═════ Data excerpt

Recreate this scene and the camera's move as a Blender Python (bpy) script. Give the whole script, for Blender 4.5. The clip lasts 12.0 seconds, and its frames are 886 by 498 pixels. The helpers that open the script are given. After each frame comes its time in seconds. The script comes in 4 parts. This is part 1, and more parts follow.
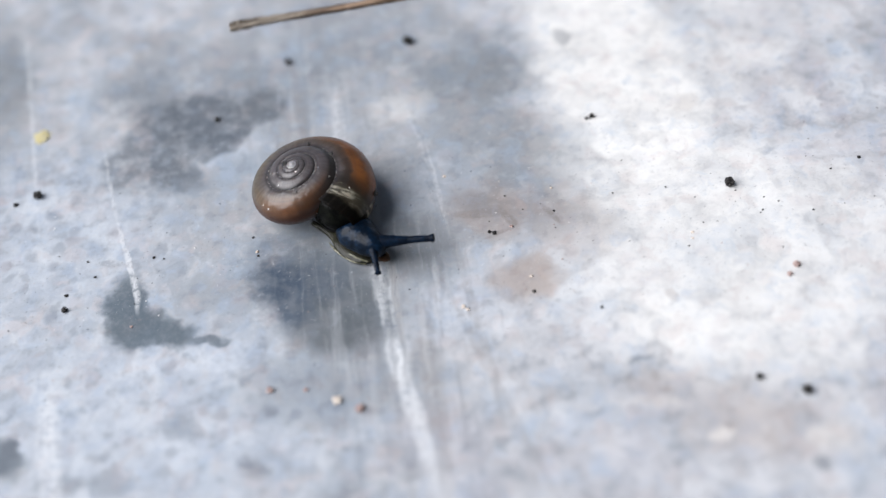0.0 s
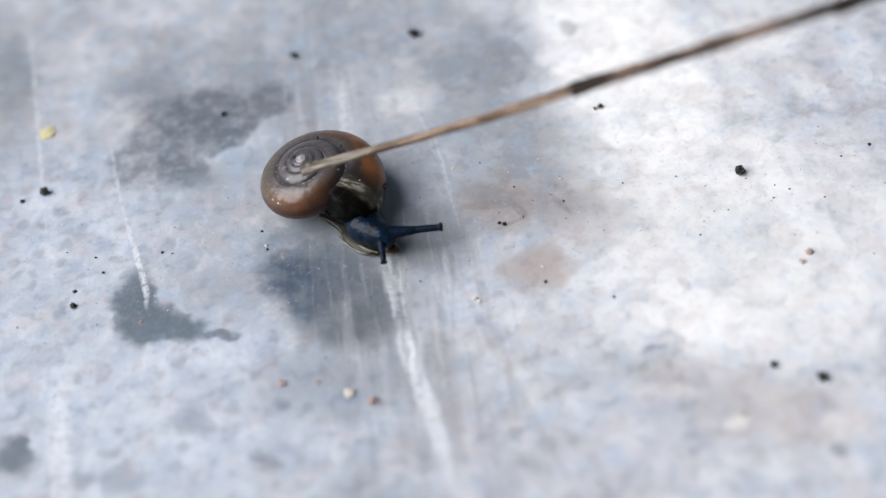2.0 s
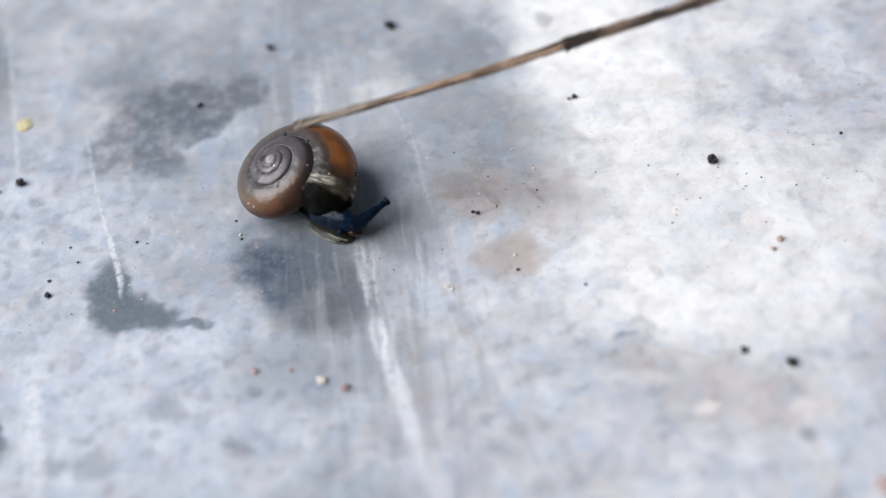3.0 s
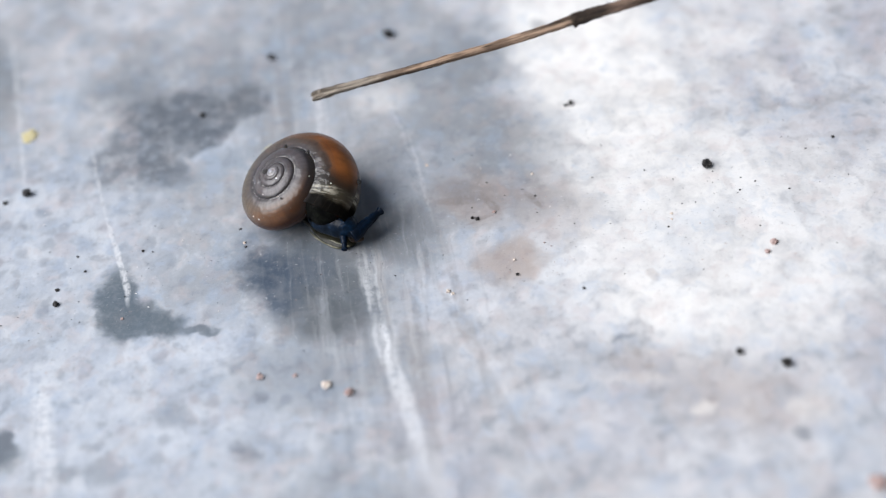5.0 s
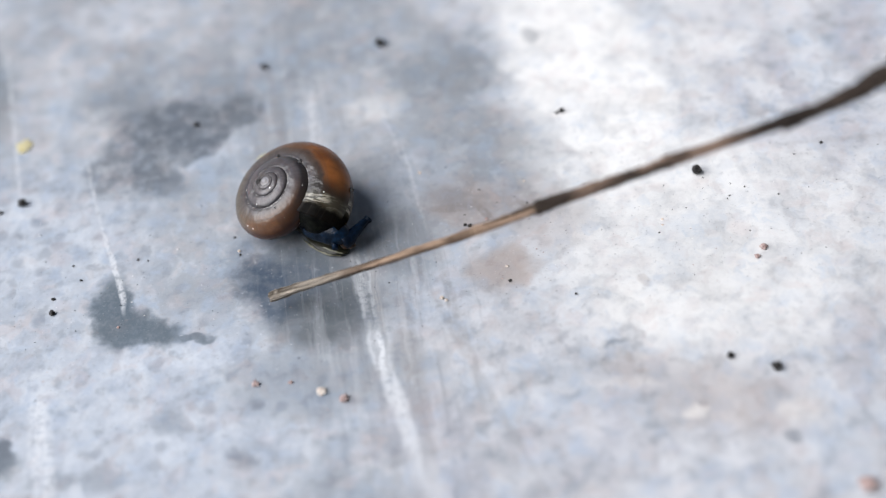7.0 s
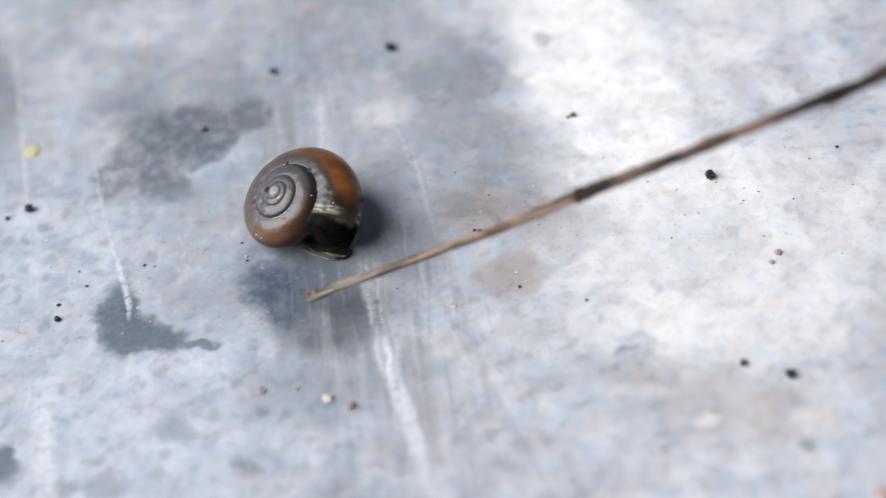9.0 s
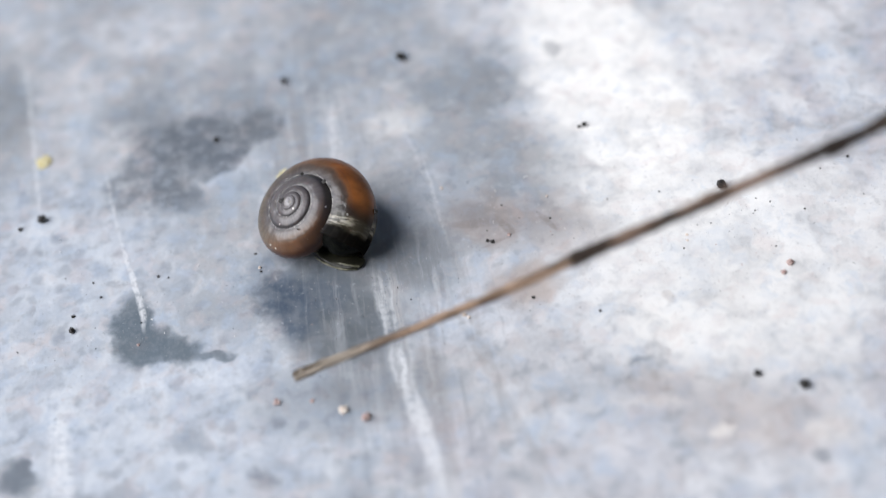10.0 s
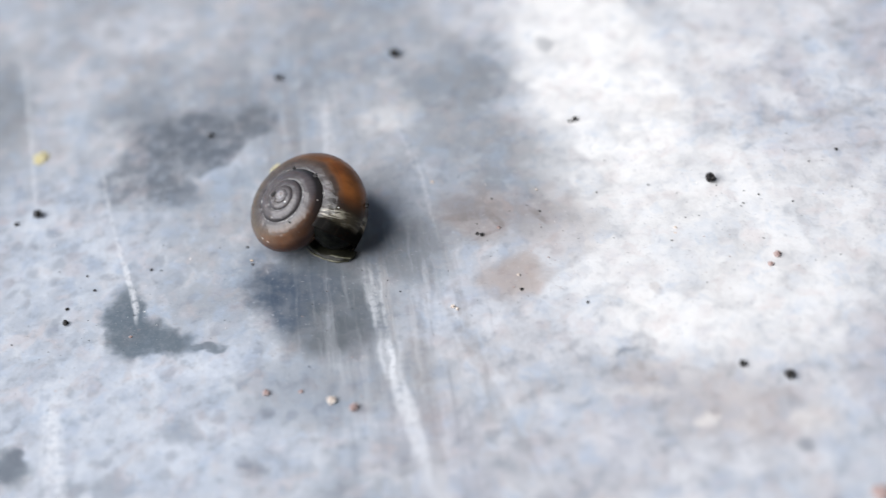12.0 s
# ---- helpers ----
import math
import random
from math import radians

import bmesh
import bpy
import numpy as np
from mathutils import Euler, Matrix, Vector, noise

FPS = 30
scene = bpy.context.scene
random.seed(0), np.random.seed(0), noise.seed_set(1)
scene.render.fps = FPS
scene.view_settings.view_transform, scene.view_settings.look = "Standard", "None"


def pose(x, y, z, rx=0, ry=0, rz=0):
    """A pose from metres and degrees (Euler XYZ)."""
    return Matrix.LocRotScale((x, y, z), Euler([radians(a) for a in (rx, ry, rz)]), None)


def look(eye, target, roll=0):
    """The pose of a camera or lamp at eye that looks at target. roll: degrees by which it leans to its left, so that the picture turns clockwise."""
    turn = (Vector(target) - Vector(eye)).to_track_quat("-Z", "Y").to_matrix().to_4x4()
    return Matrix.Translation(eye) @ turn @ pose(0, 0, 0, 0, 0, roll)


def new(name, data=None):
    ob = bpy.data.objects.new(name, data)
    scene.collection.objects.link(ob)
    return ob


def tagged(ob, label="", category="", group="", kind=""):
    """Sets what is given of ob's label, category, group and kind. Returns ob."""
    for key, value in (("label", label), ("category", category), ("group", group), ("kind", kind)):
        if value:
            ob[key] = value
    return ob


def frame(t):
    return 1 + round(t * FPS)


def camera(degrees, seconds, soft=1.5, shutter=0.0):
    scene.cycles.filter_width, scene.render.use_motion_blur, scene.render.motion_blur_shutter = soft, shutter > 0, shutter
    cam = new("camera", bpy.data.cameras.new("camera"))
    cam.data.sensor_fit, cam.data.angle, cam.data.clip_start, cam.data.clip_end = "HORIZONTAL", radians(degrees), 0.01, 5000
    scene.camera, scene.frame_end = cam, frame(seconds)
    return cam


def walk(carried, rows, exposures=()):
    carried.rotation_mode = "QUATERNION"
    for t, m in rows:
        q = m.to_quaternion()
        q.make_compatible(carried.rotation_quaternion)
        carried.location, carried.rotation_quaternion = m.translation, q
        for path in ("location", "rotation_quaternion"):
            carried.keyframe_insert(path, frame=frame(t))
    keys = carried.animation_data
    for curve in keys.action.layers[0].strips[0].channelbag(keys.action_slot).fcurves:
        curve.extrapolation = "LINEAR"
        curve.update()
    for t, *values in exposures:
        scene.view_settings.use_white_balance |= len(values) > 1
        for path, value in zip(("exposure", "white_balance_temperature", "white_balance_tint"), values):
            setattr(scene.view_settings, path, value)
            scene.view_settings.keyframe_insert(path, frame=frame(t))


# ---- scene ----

══════════

> Task directions
Quote the full listing above word for word; exclude every picture from the copy.

> Final result
Recreate this scene and the camera's move as a Blender Python (bpy) script. Give the whole script, for Blender 4.5. The clip lasts 12.0 seconds, and its frames are 886 by 498 pixels. The helpers that open the script are given. After each frame comes its time in seconds. The script comes in 4 parts. This is part 1, and more parts follow.
0.0 s
2.0 s
3.0 s
5.0 s
7.0 s
9.0 s
10.0 s
12.0 s
# ---- helpers ----
import math
import random
from math import radians

import bmesh
import bpy
import numpy as np
from mathutils import Euler, Matrix, Vector, noise

FPS = 30
scene = bpy.context.scene
random.seed(0), np.random.seed(0), noise.seed_set(1)
scene.render.fps = FPS
scene.view_settings.view_transform, scene.view_settings.look = "Standard", "None"


def pose(x, y, z, rx=0, ry=0, rz=0):
    """A pose from metres and degrees (Euler XYZ)."""
    return Matrix.LocRotScale((x, y, z), Euler([radians(a) for a in (rx, ry, rz)]), None)


def look(eye, target, roll=0):
    """The pose of a camera or lamp at eye that looks at target. roll: degrees by which it leans to its left, so that the picture turns clockwise."""
    turn = (Vector(target) - Vector(eye)).to_track_quat("-Z", "Y").to_matrix().to_4x4()
    return Matrix.Translation(eye) @ turn @ pose(0, 0, 0, 0, 0, roll)


def new(name, data=None):
    ob = bpy.data.objects.new(name, data)
    scene.collection.objects.link(ob)
    return ob


def tagged(ob, label="", category="", group="", kind=""):
    """Sets what is given of ob's label, category, group and kind. Returns ob."""
    for key, value in (("label", label), ("category", category), ("group", group), ("kind", kind)):
        if value:
            ob[key] = value
    return ob


def frame(t):
    return 1 + round(t * FPS)


def camera(degrees, seconds, soft=1.5, shutter=0.0):
    scene.cycles.filter_width, scene.render.use_motion_blur, scene.render.motion_blur_shutter = soft, shutter > 0, shutter
    cam = new("camera", bpy.data.cameras.new("camera"))
    cam.data.sensor_fit, cam.data.angle, cam.data.clip_start, cam.data.clip_end = "HORIZONTAL", radians(degrees), 0.01, 5000
    scene.camera, scene.frame_end = cam, frame(seconds)
    return cam


def walk(carried, rows, exposures=()):
    carried.rotation_mode = "QUATERNION"
    for t, m in rows:
        q = m.to_quaternion()
        q.make_compatible(carried.rotation_quaternion)
        carried.location, carried.rotation_quaternion = m.translation, q
        for path in ("location", "rotation_quaternion"):
            carried.keyframe_insert(path, frame=frame(t))
    keys = carried.animation_data
    for curve in keys.action.layers[0].strips[0].channelbag(keys.action_slot).fcurves:
        curve.extrapolation = "LINEAR"
        curve.update()
    for t, *values in exposures:
        scene.view_settings.use_white_balance |= len(values) > 1
        for path, value in zip(("exposure", "white_balance_temperature", "white_balance_tint"), values):
            setattr(scene.view_settings, path, value)
            scene.view_settings.keyframe_insert(path, frame=frame(t))


# ---- scene ----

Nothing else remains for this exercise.